If you are working with components, you can add new components in two seconds flat. You can swap out your ship’s guns for the guns a boss uses (assuming you programmed your components to function on their own, as good components should do), you can change your five-hit health system to that cool Halo-like recharge shield you programmed for another game. you can add an array of spells to one of your characters, and all in seconds.

You don’t need to change any code, you don’t need to recompile, you simply drag and drop, or select your desired component from a drop-down list, and it’s added. That kind of power is invaluable to game balancing, and it saves tremendous amounts of time.

Switching to Component-Based Thinking

The hardest part about working with components is learning how to structure your projects when using them. For most programmers, this will likely mean that you’ll be creating a lot more scripts, with each doing smaller, more specific tasks.

How you communicate between scripts is also a decent hurdle, as you’ll have a lot more pieces and fewer giant classes where every object knows about every other object. There are obviously ways around this, such as static variables for core components of your game (players, score, and so on), but that rarely works for everything (and is not advised), and there are advanced methods to properly structure your components, and to stay decoupled.

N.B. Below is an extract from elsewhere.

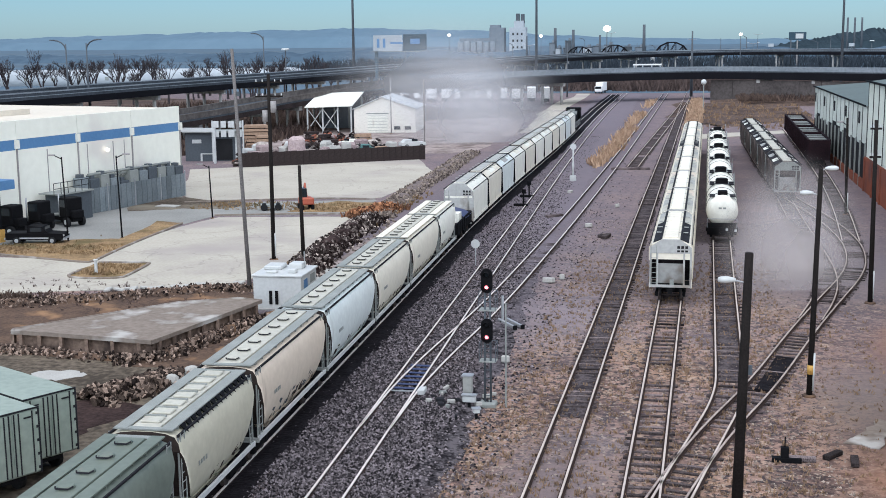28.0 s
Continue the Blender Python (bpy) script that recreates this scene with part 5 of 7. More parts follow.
def covered_stack(x, y, turn, w, d, h, label, material):
    """Goods under a sagging tarpaulin on a pallet."""
    rnd = random.Random(label + str(x))
    c = empty("covered_stack", pose(x, y, 0, 0, 0, turn), label, "stack", "storage yard stacks")
    boxes("pallet", "brown_fence", c, [((0, 0, 0.08), (w, d, 0.16))])
    bm = bmesh.new()
    rings = []
    for z, f in ((0.16, 1.04), (h * 0.5, 0.97), (h * 0.88, 0.95), (h, 0.75), (h * 1.04, 0.3)):
        rings.append([Vector((math.copysign(abs(math.cos(a)) ** 0.4, math.cos(a)) * w / 2 * f, math.copysign(abs(math.sin(a)) ** 0.4, math.sin(a)) * d / 2 * f, z + rnd.uniform(-0.06, 0.06) * h * (z > 0.2))) for a in (2 * math.pi * (i + 0.5) / 12 for i in range(12))])
    loft(bm, rings, smooth=False)
    bmesh.ops.recalc_face_normals(bm, faces=bm.faces)
    part("tarpaulin", bm, material, c)
    return c


def scrap_heap(x, y, turn, r, h, label, material):
    """Loose pieces of scrap thrown on a heap."""
    rnd = random.Random(label + str(x))
    c = empty("scrap_heap", pose(x, y, 0, 0, 0, turn), label, "scrap", "storage yard stacks")
    for name, m, n in (("scrap_metal", material, 16), ("scrap_wood", "brown_fence", 14), ("pale_scrap", "junk", 6)):
        bm = bmesh.new()
        for _ in range(n):
            a, q = rnd.uniform(0, 6.3), rnd.random()
            z = h * (1 - q) * rnd.random()
            box(bm, (math.cos(a) * r * q, math.sin(a) * r * q, z + 0.2), (rnd.uniform(0.2, 1.5), rnd.uniform(0.15, 0.6), rnd.uniform(0.1, 0.5)), Euler((rnd.uniform(-0.6, 0.6), rnd.uniform(-0.6, 0.6), rnd.uniform(0, 3))).to_matrix())
        tagged(part(name, bm, m, c), kind="stuff")
    return c


def back_yard():
    """Gate, sheds, fence and the storage yard behind the lots."""
    g = empty("gate_frame", Matrix.Identity(4), "pale beam gate at the back of the lot", "gate")
    boxes("beam", "light_box", g, [((-79.0, 183.6, 5.3), (6.6, 0.4, 0.6))])
    for x in (-82.0, -75.9):
        boxes("post", "light_box", g, [((x, 183.6, 2.5), (0.35, 0.35, 5.0))])
    dk = empty("dark_shed", pose(-77.8, 187.0, 0, 0, 0, 10), "dark blue-grey open-fronted shed with pale notices", "shed")
    boxes("wall", "mast", dk, [((0, 1.5, 2.3), (8.6, 3, 4.6))])
    boxes("roof", "grating", dk, [((0, 1.3, 4.75), (9.2, 3.8, 0.25))])
    # black panel on the solid wall stands in for the shaded inside
    boxes("opening", "shed_gap", dk, [((1.8, -0.03, 1.9), (3.2, 0.1, 3.4))])
    boxes("white_sign", "light_box", dk, [((-2.4, -0.05, 3.2), (1.5, 0.06, 0.6))])
    boxes("pale_rail", "light_box", dk, [((-0.6, -0.1, 1.2), (2.4, 0.06, 0.18)), ((-1.7, -0.1, 0.6), (0.3, 0.06, 1.2))])
    boxes("pale_post", "light_box", dk, [((4.0, -0.1, 2.3), (0.3, 0.12, 4.6))])
    fence = empty("back_fence", Matrix.Identity(4), "dark board fence along the back of the lot", "fence", kind="structure")
    a, b = Vector((-69.5, 177.5, 0)), Vector((-44.0, 193.5, 0))
    for i in range(30):
        p = a.lerp(b, (i + 0.5) / 30)
        o = boxes("panel", "brown_fence", fence, [((0, 0, 1.1), (0.98, 0.1, 2.2 + 0.08 * (i * 7 % 3)))])
        o.matrix_basis = pose(p.x, p.y, 0, 0, 0, 32.1)
    rnd = random.Random(7)
    lumber_stack(-78.6, 209.5, 20, 4.4, 3.0, 4.3, "tall tan stack of lumber behind the fence")
    lumber_stack(-75.0, 203.0, 25, 2.6, 2.4, 3.0, "tan stack of lumber behind the fence")
    for i in range(84):
        p = a.lerp(b, rnd.random()) + Vector((-0.53, 0.85, 0)) * rnd.uniform(2.5, 24 + 26 * (i % 2))
        turn, k = rnd.uniform(0, 90), i % 7
        if k in (0, 3):
            lumber_stack(p.x, p.y, turn, rnd.uniform(1.6, 3.2), rnd.uniform(1.2, 2.2), rnd.uniform(0.9, 2.4), "stack of weathered boards in the storage yard", ("crate", "brown_fence", "pink")[i % 3])
        elif k in (1, 5):
            m = ("junk", "paper", "light_box", "pink")[i // 7 % 4]
            covered_stack(p.x, p.y, turn, rnd.uniform(1.4, 2.8), rnd.uniform(1.2, 2.2), rnd.uniform(1.0, 2.4), {"junk": "stained", "paper": "pale grey", "light_box": "off-white", "pink": "faded pink"}[m] + " tarpaulin over goods in the storage yard", m)
        else:
            m = ("rust", "dark_walk", "grime")[i % 3]
            scrap_heap(p.x, p.y, turn, rnd.uniform(1.0, 2.4), rnd.uniform(0.7, 1.9), {"rust": "rusty", "dark_walk": "dark", "grime": "brown"}[m] + " heap of scrap and timber in the storage yard", m)
    covered_stack(-66.5, 196.0, 20, 3.0, 2.4, 3.2, "tall faded pink tarpaulin over goods in the storage yard", "pink")
    vehicle(-56.0, 200.5, 20, "teal_car", "faded teal pickup truck in the storage yard")
    vehicle(-62.5, 214.0, 160, "white", "white car in the storage yard", "car")
    vehicle(-51.0, 214.0, 35, "light_box", "pale grey car in the storage yard", "car")
    # gabled building and open pole shed
    ws = empty("storage_shed", pose(-65.0, 248.5, 0, 0, 0, 6), "off-white gabled metal building with a roller door", "shed")
    bm = bmesh.new()
    prof = [(-6.4, 0), (6.4, 0), (6.4, 4.8), (-0.6, 7.2), (-6.4, 4.8)]
    loft(bm, [[Vector((x, y, z)) for x, z in prof] for y in (0, 16)], smooth=False)
    bmesh.ops.recalc_face_normals(bm, faces=bm.faces)
    part("wall", bm, "shed_cream", ws)
    for x0, z0, x1, z1 in ((-6.7, 4.78, -0.6, 7.3), (-0.6, 7.3, 6.7, 4.78)):
        bm = bmesh.new()
        loft(bm, [[Vector((x0, y, z0)), Vector((x1, y, z1)), Vector((x1, y, z1 + 0.16)), Vector((x0, y, z0 + 0.16))] for y in (-0.35, 16.3)], smooth=False)
        bmesh.ops.recalc_face_normals(bm, faces=bm.faces)
        part("roof_slope", bm, "light_box", ws)
    door = boxes("roller_door", "white", ws, [((-1.5, -0.05, 1.9), (4.2, 0.1, 3.8))])
    for i in range(6):
        boxes("slat_line", "grating", door, [((-1.5, -0.11, 0.5 + i * 0.6), (4.1, 0.02, 0.05))])
    boxes("door_lintel", "grating", ws, [((-1.5, -0.06, 3.95), (4.6, 0.12, 0.22))])
    boxes("window", "dark_glass", ws, [((2.6, -0.03, 1.0), (1.3, 0.08, 0.7)), ((4.8, -0.03, 1.0), (1.3, 0.08, 0.7))])
    ps = empty("pole_shed", pose(-76.2, 247.5, 0, 0, 0, 6), "open pole shed with a white sloping roof", "shed")
    bm = bmesh.new()
    loft(bm, [[Vector((-5.4, y, z)), Vector((4.6, y, z + 0.3)), Vector((4.6, y, z + 0.5)), Vector((-5.4, y, z + 0.2))] for y, z in ((-1, 5.2), (14, 7.4))], smooth=False)
    bmesh.ops.recalc_face_normals(bm, faces=bm.faces)
    part("roof", bm, "white", ps)
    for x in (-5.0, -1.8, 1.4, 4.2):
        boxes("column", "light_box", ps, [((x, 0, 2.65), (0.3, 0.3, 5.3))])
        boxes("back_column", "grating", ps, [((x, 13, 3.5), (0.3, 0.3, 7.0))])
    bm = bmesh.new()
    for x in (-5.0, -1.8):
        cyl(bm, (x, 0, 0.6), (x + 3.2, 0, 5.0), 0.1, n=5)
        cyl(bm, (x + 3.2, 0, 0.6), (x, 0, 5.0), 0.1, n=5)
    part("brace", bm, "light_box", ps)
    boxes("back_wall", "mast", ps, [((-0.4, 13.3, 3.2), (9.6, 0.2, 6.4))])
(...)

Fortunately, since QICI was built with components in mind, it has a number of built-in functions that help us achieve this. There are functions to get references to a specific component, to check all objects to see which contain a specific component, etc. With these various functions, you can easily retrieve the information needed to create that magical one-way street of knowledge where components can communicate with objects they affect, but the component itself has no idea what exactly that object is. Combine this with the use of interfaces, and you’ve got enough programming power to take any approach to the matter, simple or complex.